3. [En phrase négative, suggère une prop. adversative du type «alors que normalement...»] On travaillait en vraies brutes à un travail qui était la punition des galériens autrefois, on y laissait la peau plus souvent qu'à son tour, tout ça pour ne pas même avoir de la viande sur sa table, le soir (Zola,Germinal,1885, p. 1276).Ta lettre est celle que j'attendais; tu vois que j'y réponds aussitôt; je n'ai pas pris encore même le temps de la relire (Gide,Corresp.[avec Valéry], 1894, p. 218):
19. Elle se penchait, comme si elle avait perdu la force de se soutenir. Je passai mon bras demeuré libre autour de sa taille, sans même songer, dans mon propre trouble, à lui prendre un baiser. Bourget,Disciple,1889, p. 158.
4. [Porte sur une sub. ou sur le groupe prép. + inf.]
a) Même + conj.
Même quand, lorsque + ind. [Quelqu'un qui] ne paie jamais même quand il invite (Barbusse,Feu,1916, p.157).Jamais!... même quand elle n'est pas là, c'est interdit (Simenon,Vac. Maigret,1948p. 74).
Même si + ind. Et d'ailleurs, même si par surprise un mouvement prolétarien s'était soudain imposé à des agitations d'un autre ordre et d'une autre origine, à quoi eût-il abouti? Il se serait rapidement affaibli en un mouvement purement démocratique par une série de compromis (Jaurès,Ét. soc.,1901, p. xxxi).Mais, bien entendu, les journaux diraient la même chose, même si tout allait mal (Larbaud,Journal,1932, p. 271):
20. ... ne m'écris pas, viens. Même si tu avais décidé de ne pas venir, et que vers sept ou huit heures, tout d'un coup, repensant à moi, tu sentais un peu de pitié, sache que je suis toujours là, devant les Galeries Lafayette, et que je t'attends, je t'attends. Viens. Aragon,Beaux quart.,1936, p. 330.
b) Prép. ou conj. + même
Avant même que + subj.Et, comme elle était en grand deuil, avant même qu'elle n'eût parlé il comprit tout (Gide,Faux-monn.,1925, p. 1235):
21. Il me voyait venir. Cela aussi faisait partie de ses défenses.

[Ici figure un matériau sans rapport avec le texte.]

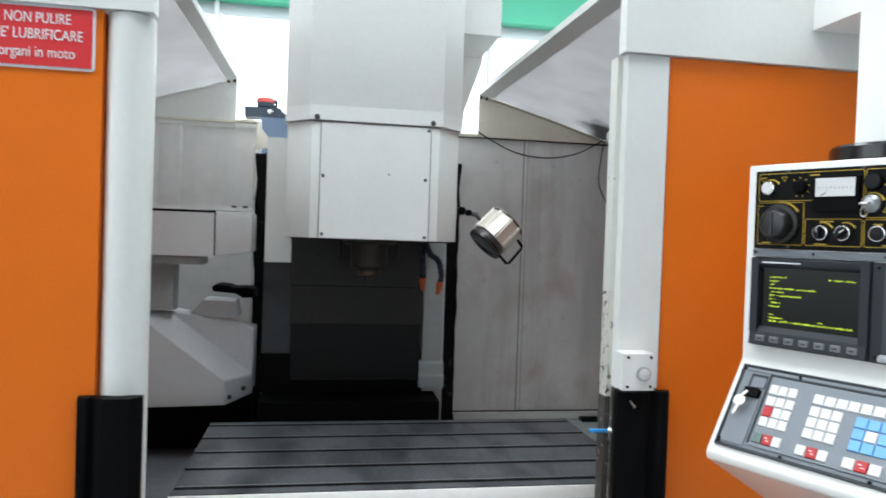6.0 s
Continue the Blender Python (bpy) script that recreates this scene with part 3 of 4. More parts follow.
def work_lamp():
    g = thing("work_lamp", "ribbed aluminium machine work lamp on a knuckle arm", "lamp")
    c, d = Vector((0.385, 0.655, 1.588)), Vector((0.68, 0.13, 0.69)).normalized()
    c2 = c + d * 0.105
    prof = [(0, 0.060), (0.004, 0.064), (0.018, 0.064), (0.022, 0.058), (0.10, 0.055), (0.112, 0.050), (0.116, 0.030)]
    body = part("housing", lathe(c, d, prof, 36), DARK_STEEL, g, "dark lamp housing core")
    s = d.orthogonal().normalized()
    u = d.cross(s)
    for k in range(9):
        a = k * 2 * math.pi / 9 + 0.2
        r = s * math.cos(a) + u * math.sin(a)
        w = d.cross(r)
        bm = bmesh.new()
        q = []
        for h, lo, hi in ((0.024, 0.054, 0.0655), (0.112, 0.046, 0.0625)):
            for rad in (lo, hi):
                for e in (-0.0208, 0.0208):
                    q.append(bm.verts.new(c + d * h + r * rad + w * e))
        for f in ((0, 1, 3, 2), (4, 6, 7, 5), (0, 4, 5, 1), (2, 3, 7, 6), (0, 2, 6, 4), (1, 5, 7, 3)):
            bm.faces.new([q[i] for i in f])
        for e in (-0.0202, 0.0190):
            rib = bmesh.new()
            tube([c + d * 0.024 + r * 0.0655 + w * e, c + d * 0.112 + r * 0.0635 + w * e], 0.0024, 6, rib)
            part("rib", rib, ALUMINIUM, body)
        part("fin", bevelled(bm, 0.0015, 1), ALUMINIUM, body, "tarnished aluminium cooling fin")
    part("rear_rim", lathe(c + d * 0.109, d, [(0, 0.062), (0.0, 0.068), (0.006, 0.068), (0.007, 0.060)], 18), DARK_STEEL, g, "dark rear rim")
    part("bezel", lathe(c - d * 0.004, d, [(0, 0.050), (0.0, 0.066), (0.010, 0.066), (0.012, 0.06)], 36), GLOSS_BLACK, g, "dark lens bezel")
    part("lens", lathe(c - d * 0.0055, d, [(0, 0.045), (0.001, 0.047), (0.003, 0.047)], 32), LENS, g, "dark reflective glass lens")
    # wire handle on the lower side
    low = (Vector((0.55, 0.0, -0.83)) - d * Vector((0.55, 0.0, -0.83)).dot(d)).normalized()
    hp = [c + d * 0.012 + low * 0.064, c + d * 0.010 + low * 0.100, c + d * 0.02 + low * 0.108, c + d * 0.085 + low * 0.104, c + d * 0.095 + low * 0.098, c + d * 0.10 + low * 0.055]
    part("handle", tube(hp, 0.005, 10), BLACK, g, "black wire handle")
    part("arm", tube([Vector((0.289, 0.78, 1.705)), Vector((0.318, 0.74, 1.70)), Vector((0.36, 0.70, 1.69)), c + d * 0.05 - low * 0.055], 0.008, 10), DARK_STEEL, g)
    for q, r in (((0.316, 0.74, 1.702), 0.015), ((0.338, 0.72, 1.696), 0.011)):
        part("knuckle", lathe(Vector(q) + Vector((0, 0.018, 0)), (0, -1, 0), [(0, r), (0.03, r), (0.036, r * 0.7)], 18), BLACK, g)
    part("mounting_plate", box(0.289, 0.300, 0.745, 0.815, 1.67, 1.735, 0.002), TANK_GREY, g)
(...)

Il n'aimait pas être surpris. Il attendit que je fusse tout près; avant même que ne se fussent relevés les yeux gris, la main presque inconsciemment posa la plume... Gracq,Syrtes,1951, p. 46.

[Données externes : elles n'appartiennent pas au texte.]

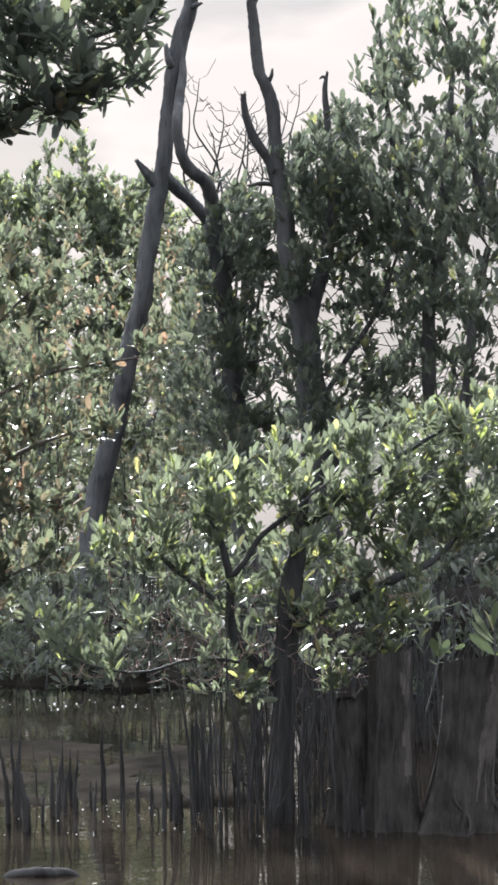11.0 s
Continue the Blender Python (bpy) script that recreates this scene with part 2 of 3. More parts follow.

Avant même de. Chacun rédige le procès-verbal d'exécution avant même de savoir quel crime il a commis (Clemenceau,Vers réparation,1899, p. 11).
Si même (littér.). Si tant est que. C'est un roman du sieur Feydeau tellement lubrique et indécent qu'aucun éditeur n'a consenti à le prendre! On ne va pas plus loin! Si même on y va (Flaub.,Corresp.,1872, p. 55).Il y a peu de groupes homogènes, si même il en existe, au point de vue de la race (Vidal de La Bl.,Princ. géogr. hum.,1921, p.119).L'ennemi perdra bientôt l'espoir de vaincre, si même, à l'heure où je vous parle, il ne l'a déjà perdu (De Gaulle,Mém. guerre,1954, p.461).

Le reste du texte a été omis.